Although he would no doubt shun the moniker, Gerry was a Renaissance man in the true Island style. He repaired cars, ran a small gas station, store and junkyard for many years, drove the Chappaquiddick school bus, plowed the Chappy roads, and was a volunteer fireman and a deputy sheriff for Dukes County.

He quite famously was a master at driving on the beach, and knew the rural roads, fields and beaches of Chappaquiddick like the back of his hand, from a lifetime spent exploring them.

“There is always something new you see,” he told the Martha’s Vineyard Magazine in a 1991 interview.

He was also a master mechanic and started driving at the age of nine. Soon after that he began taking cars apart and learning how to put them back together again. His formal training was at a garage in Edgartown and in the U.S. Army, where he served two tours overseas in the 1950s during the Korean War.

Gerry was born on Nov. 25, 1932, the only son of Gladys Jeffers, a Wampanoag. In a 2001 interview with the Martha’s Vineyard Museum’s oral historian Linsey Lee, he said he never knew his father. He grew up on Chappaquiddick where his mother, aunt and grandmother ran the Chappaquiddick Outlook, a restaurant on the family homestead overlooking Cape Pogue Pond. He was educated at the Edgartown School, later did military service and returned home to Chappaquiddick where he worked as a mechanic and drove the school bus for decades.

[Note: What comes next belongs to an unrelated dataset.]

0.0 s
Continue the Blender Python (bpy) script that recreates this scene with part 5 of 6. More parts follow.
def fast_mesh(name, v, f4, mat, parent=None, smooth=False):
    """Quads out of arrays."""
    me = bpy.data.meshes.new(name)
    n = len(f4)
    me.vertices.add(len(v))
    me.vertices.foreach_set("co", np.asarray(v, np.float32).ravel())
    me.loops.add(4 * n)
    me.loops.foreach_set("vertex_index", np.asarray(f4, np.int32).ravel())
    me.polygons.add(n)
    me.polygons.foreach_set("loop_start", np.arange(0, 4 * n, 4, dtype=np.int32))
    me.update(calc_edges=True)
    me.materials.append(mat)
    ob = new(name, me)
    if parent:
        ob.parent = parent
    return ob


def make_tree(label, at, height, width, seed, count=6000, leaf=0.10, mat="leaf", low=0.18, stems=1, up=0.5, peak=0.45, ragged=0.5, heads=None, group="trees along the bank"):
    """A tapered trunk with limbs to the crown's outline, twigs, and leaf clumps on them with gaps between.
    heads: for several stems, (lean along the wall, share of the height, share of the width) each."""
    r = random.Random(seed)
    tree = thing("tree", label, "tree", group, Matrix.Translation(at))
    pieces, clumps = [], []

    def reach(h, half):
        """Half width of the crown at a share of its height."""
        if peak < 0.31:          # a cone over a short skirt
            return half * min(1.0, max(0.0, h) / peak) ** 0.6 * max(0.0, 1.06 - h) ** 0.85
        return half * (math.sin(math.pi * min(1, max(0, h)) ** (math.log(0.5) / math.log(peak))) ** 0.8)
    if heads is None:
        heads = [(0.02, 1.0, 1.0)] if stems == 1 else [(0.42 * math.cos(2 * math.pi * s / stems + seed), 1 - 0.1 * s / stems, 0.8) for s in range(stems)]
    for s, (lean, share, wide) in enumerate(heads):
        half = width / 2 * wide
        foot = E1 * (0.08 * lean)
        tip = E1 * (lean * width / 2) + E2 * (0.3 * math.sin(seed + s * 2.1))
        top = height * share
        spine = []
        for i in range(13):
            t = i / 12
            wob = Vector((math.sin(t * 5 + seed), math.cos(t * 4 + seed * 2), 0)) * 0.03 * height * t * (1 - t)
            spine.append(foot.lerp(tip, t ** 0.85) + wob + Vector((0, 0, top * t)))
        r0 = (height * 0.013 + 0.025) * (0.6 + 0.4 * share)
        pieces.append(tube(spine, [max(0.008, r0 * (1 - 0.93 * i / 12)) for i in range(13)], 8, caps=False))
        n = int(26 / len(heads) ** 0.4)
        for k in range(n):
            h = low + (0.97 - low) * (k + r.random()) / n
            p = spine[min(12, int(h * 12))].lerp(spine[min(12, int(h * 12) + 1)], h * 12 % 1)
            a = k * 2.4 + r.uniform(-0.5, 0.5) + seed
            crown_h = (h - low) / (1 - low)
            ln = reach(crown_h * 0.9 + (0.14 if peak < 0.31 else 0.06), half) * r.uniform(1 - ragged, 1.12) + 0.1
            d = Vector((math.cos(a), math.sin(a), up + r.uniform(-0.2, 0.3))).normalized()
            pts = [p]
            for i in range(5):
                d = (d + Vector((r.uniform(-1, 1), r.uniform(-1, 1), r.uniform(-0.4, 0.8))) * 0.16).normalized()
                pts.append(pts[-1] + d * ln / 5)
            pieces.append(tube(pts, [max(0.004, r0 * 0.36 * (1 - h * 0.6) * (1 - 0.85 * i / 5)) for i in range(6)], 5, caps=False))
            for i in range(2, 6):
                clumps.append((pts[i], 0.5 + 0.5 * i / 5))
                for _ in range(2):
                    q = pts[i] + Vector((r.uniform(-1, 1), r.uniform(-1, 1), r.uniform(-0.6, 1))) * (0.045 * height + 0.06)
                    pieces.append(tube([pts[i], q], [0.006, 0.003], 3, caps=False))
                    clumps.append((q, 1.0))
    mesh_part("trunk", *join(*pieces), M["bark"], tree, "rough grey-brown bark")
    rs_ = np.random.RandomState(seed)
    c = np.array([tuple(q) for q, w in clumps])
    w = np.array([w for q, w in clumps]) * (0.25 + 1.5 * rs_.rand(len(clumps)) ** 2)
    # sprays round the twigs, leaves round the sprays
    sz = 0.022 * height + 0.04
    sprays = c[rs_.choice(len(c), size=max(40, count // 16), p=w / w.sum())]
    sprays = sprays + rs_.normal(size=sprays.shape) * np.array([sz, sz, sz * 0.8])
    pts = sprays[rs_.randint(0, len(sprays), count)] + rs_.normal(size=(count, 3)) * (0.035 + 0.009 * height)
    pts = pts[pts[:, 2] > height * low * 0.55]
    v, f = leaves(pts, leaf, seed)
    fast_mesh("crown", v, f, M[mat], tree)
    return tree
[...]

On an island surrounded by many miles of soft-sand barrier beaches, his skill at beach driving was widely known and admired. And when other drivers became stuck on the beach, Gerry would inevitably be called to pull them out.

“He can point to every break, and tell a soft spot in the sand by slight shading. He is so good he doesn’t even need four-wheel drive,” the 1991 magazine story reported.

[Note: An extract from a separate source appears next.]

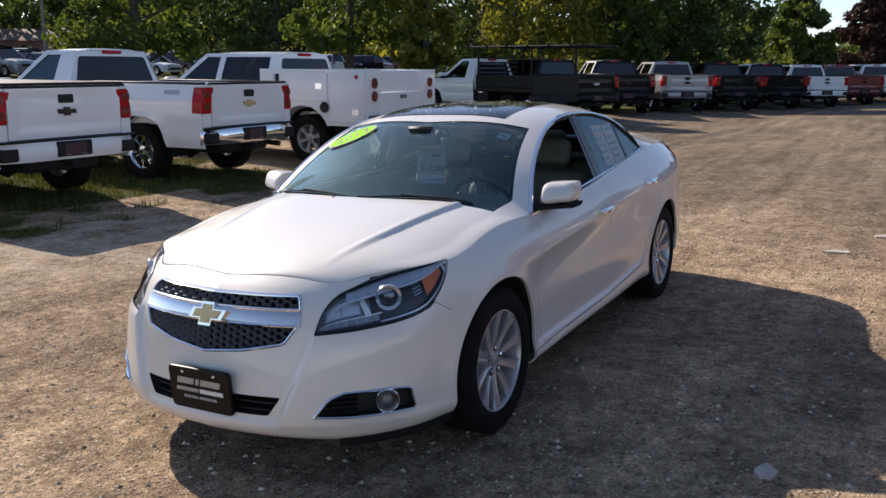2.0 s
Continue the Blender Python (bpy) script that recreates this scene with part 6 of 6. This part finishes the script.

In one well-told story, a pair of summer residents were trying to get their station wagon to New York city in the dead of winter one year in the 1970s. The harbor was frozen over and the Chappaquiddick ferry wasn’t running. Gerry drove the couple’s two-wheel drive car across the barrier beach that connects Chappaquiddick to Edgartown. The story was true, although like many Vineyard tales, it has taken on variations and embellishments through the decades.

In the interview with Ms. Lee, he recalled his early experiences driving on the beach.

“We didn’t have a Jeep, I used to have an old Model A Ford with big tires on it, that’s what I used for beach buggies,” he said. “I think it worked better than Jeeps, because it didn’t leave a track.”

He was married twice; his second wife, E. Mae Jeffers, died in 1989. They had three daughters and a son.

A lifelong ladies’ man, Gerry loved to flirt and had a twinkle in his eye. His longtime companion Cynthia Schilling survives him.

He was also a familiar figure on the Chappy ferry, the small, three-car barge that plies the channel in the Edgartown harbor. It was an unwritten rule that Gerry could raise and lower the ramps and put the chain down, even though he was not an employee. “See you later, Rockefeller,” was his familiar goodbye.

“Gerry Jeffers was a man of very few words. For someone who said so little, he had a huge number of friends and acquaintances,” said Peter Wells, co-owner of the Chappaquiddick Ferry, in a statement Tuesday. “His family gives their thanks and appreciation for the overwhelming outpouring of well wishes, visits, cards and prayers from so many during the past weeks. He filled a special niche in our hearts, in our lives and in our community. He had a good long run. See ya later, Rockefeller!”

Visiting hours will be held on Thursday, Nov. 2, from 4 to 7 p.m. in the Chapman, Cole and Gleason Funeral Home in Oak Bluffs.

A funeral service will be held at 9 a.m. on Friday, Nov. 3 in the Old Whaling Church in Edgartown. Interment will follow in the New Westside Cemetery.